To a place that was supposed to be nice enough. Muang Kuah. Except… it was a HOLE. Just, jesus, an absolute HOLE. The first guesthouse we looked at had a naked woman tiled onto the bathroom wall. WAY weird. the whole place was dingy, rocky, sooty, smelly. And there wasn’t even anything THERE… to make it nice. No sweet bungalows, no nice market, no electricity half the time. No internet. And we were supposed to be killing five days there before our Vietnam visas kick in and let us cross the border. We’d only been there a few hours when we decided that we had to leave. So next morning, we got up and caught the 8:30 bus out to Oudomxaia, a BIG lackluster town of 88 thousand, which at least would have a decent place to stay, some decent places to eat, and decent internet.

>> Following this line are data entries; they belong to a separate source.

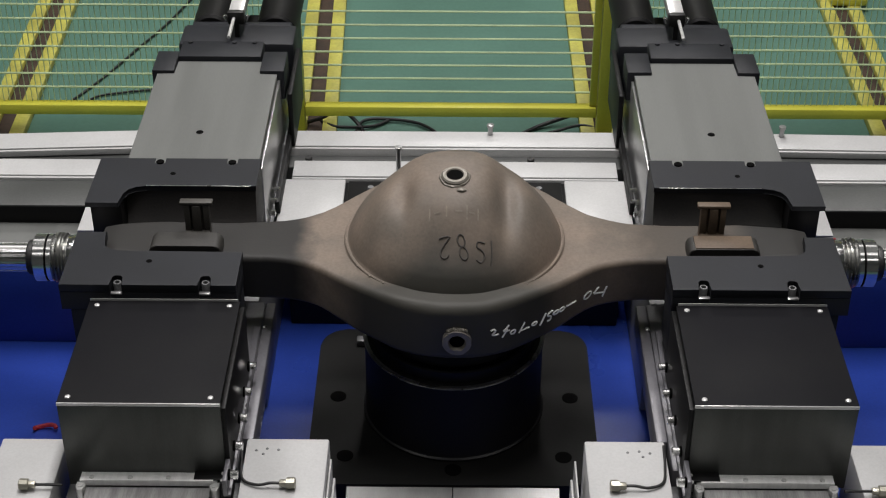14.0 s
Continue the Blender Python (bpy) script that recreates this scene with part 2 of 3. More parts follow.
# ---- hall ----
structure("ground", box(-14, 14, -10, 16, -0.2, 0, 0), TEAL, "teal coated concrete factory floor with worn patches", "floor")
structure("wall_north", box(-14, 14, 16, 16.2, 0, 7.5, 0), WALL, "pale grey painted factory hall wall", "wall")
structure("wall_south", box(-14, 14, -10.2, -10, 0, 7.5, 0), WALL, "pale grey painted factory hall wall", "wall")
structure("wall_west", box(-14.2, -14, -10, 16, 0, 7.5, 0), WALL, "pale grey painted factory hall wall", "wall")
structure("wall_east", box(14, 14.2, -10, 16, 0, 7.5, 0), WALL, "pale grey painted factory hall wall", "wall")
structure("ceiling", box(-14.2, 14.2, -10.2, 16.2, 7.5, 7.7, 0), WALL, "pale grey factory hall ceiling", "ceiling")


# ---- safety fence ----
def fence():
    f = thing("safety_fence", "yellow painted steel machine guard fence with wire mesh", "fence", 0, 2.17, 0)
    bm = box(-0.028, 0.028, -0.028, 0.028, 0, 2.0, 0.004)
    first = part("post", bm, YELLOW, f)
    first.location = (-0.558, 0, 0)
    for x in (0.525, -1.95, 1.95):
        again(first, f, x)
    foot = part("foot_plate", box(-0.06, 0.06, -0.05, 0.05, 0, 0.01, 0.002), YELLOW, f)
    foot.location = (-0.558, 0, 0)
    again(foot, f, 0.525)
    for x0, x1 in ((-1.92, -0.59), (-0.528, 0.494), (0.556, 1.92)):
        for z in (0.15, 1.95):
            part("rail", box(x0, x1, -0.02, 0.02, z - 0.022, z + 0.016, 0.003), YELLOW, f)
        line = part("wire", rod(bmesh.new(), (x0, 0, 0), (x1, 0, 0), 0.0036, 6), WIRE, f)
        low, gap = (0.2185, 0.0511) if abs(x0 + x1) < 0.1 else (0.229, 0.0525)
        line.location = (0, 0, low)
        for k in range(1, 33):
            again(line, f, 0, 0, low + gap * k)
        if abs(x0 + x1) > 0.2:
            up = part("wire", rod(bmesh.new(), (0, 0.004, 0.17), (0, 0.004, 1.93), 0.0016, 5), WIRE, f)
            up.location = (x0 + 0.01, 0, 0)
            for k in range(1, 68):
                again(up, f, x0 + 0.01 + 0.02 * k)
        else:
            part("stile", box(x1 - 0.024, x1, -0.012, 0.012, 0.172, 1.928, 0.002), YELLOW, f)
    return f


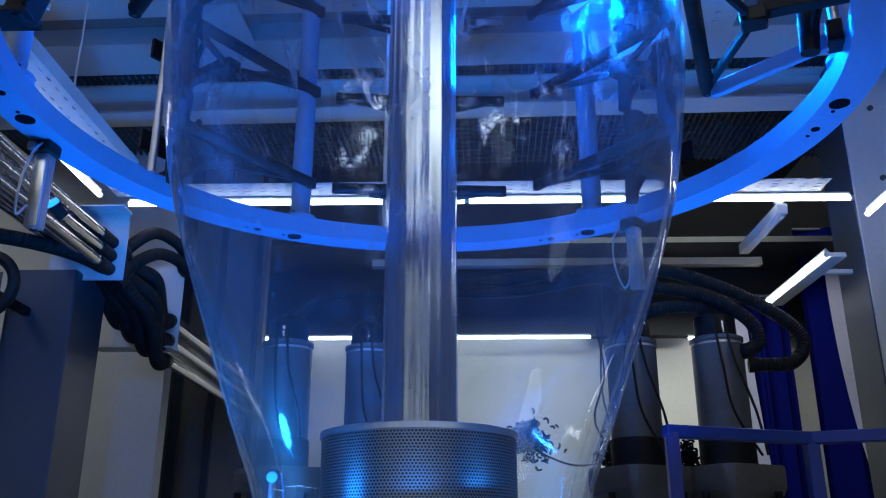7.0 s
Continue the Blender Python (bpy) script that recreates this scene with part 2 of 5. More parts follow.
RUBBER = material("black_rubber_hose", (0.005, 0.005, 0.006), 0.24, 0.0, 0.15, 90, (1, 1, 1), 0.05, 0.2, 15, gloss=0.4)
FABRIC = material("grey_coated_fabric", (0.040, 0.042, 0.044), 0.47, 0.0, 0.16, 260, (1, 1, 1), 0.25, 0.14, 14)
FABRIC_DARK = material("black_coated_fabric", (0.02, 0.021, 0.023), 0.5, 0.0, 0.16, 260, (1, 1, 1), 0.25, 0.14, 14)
# same cloth over the ribs, lightened to paint in their highlight
WIRE = material("fabric_over_wire", (0.10, 0.104, 0.108), 0.5, 0.0, 0.15, 200, (1, 1, 1), 0.1, 0.1, 14)
RED = material("red_silicone_cable", (0.62, 0.062, 0.028), 0.38, 0.0, 0.06, 90, (1, 1, 1), 0.03, 0.1, 20)
TIE = material("white_cable_tie", (0.75, 0.75, 0.72), 0.4, 0.0, 0.04, 80, (1, 1, 1), 0.0, 0.05, 10)
PLUG = material("brown_ceramic_plug", (0.15, 0.062, 0.024), 0.42, 0.0, 0.14, 120, (1, 1, 1), 0.08, 0.2, 25)
CREAM = material("cream_mica_strip", (0.50, 0.47, 0.39), 0.42, 0.45, 0.15, 90, (1, 1, 1), 0.05, 0.2, 20)
BRASS = material("braided_conduit", (0.62, 0.52, 0.40), 0.34, 1.0, 0.2, 150, (1, 1, 1), 0.2, 0.15, 20)
YELLOW = material("yellow_sticker", (0.80, 0.46, 0.02), 0.4, 0.0, 0.02, 60, (1, 1, 1), 0.0, 0.03, 10)
INK = material("black_print", (0.015, 0.014, 0.012), 0.5)
ENGRAVED = material("engraved_numerals", (0.06, 0.06, 0.062), 0.5, 0.4)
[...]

I mean, if we have to kill five days, I want at LEAST a decent place to do it in… not what is probably the ugliest, least-appealing town I’ve spent any time in whatsoever.
So here we are. Eating yummy Chinese food (lots of Chinese in this town, we found a place that makes the most UNBELIEVABLE sweet and sour crispy chicken with roast garlic and peppers) and late-night pringles while watching silly movies on the tv in our room. I mean, if you’re GOING to kill five days.
Really I just can’t wait for Vietnam.
Like last time, after a month in Cambodia… I’m tired of dirt roads. I’m excited about lovely, tidy markets and a bit of civilization. A more well-developed infrastructure, more history, more…. life.
And like last time, I find myself… unconnected to the people, and the culture, here. Maybe because I don’t care about a homestay. Don’t want to live uncomfortably in somebody else’s family home, feeling extremely weird about the whole thing. Maybe because I just don’t find connection to a culture so focused on speaking softly, not displaying emotion, affection, or body parts. Being polite in the face of being screwed.
I like passion. And zazz. And not taking things seriously. I like wicked humor and places that aren’t rife with Taboo. I like putting my feet on things.
I’m stoked for Vietnam. There’s so much more there I loved, last time. But I don’t belong here. And I never will.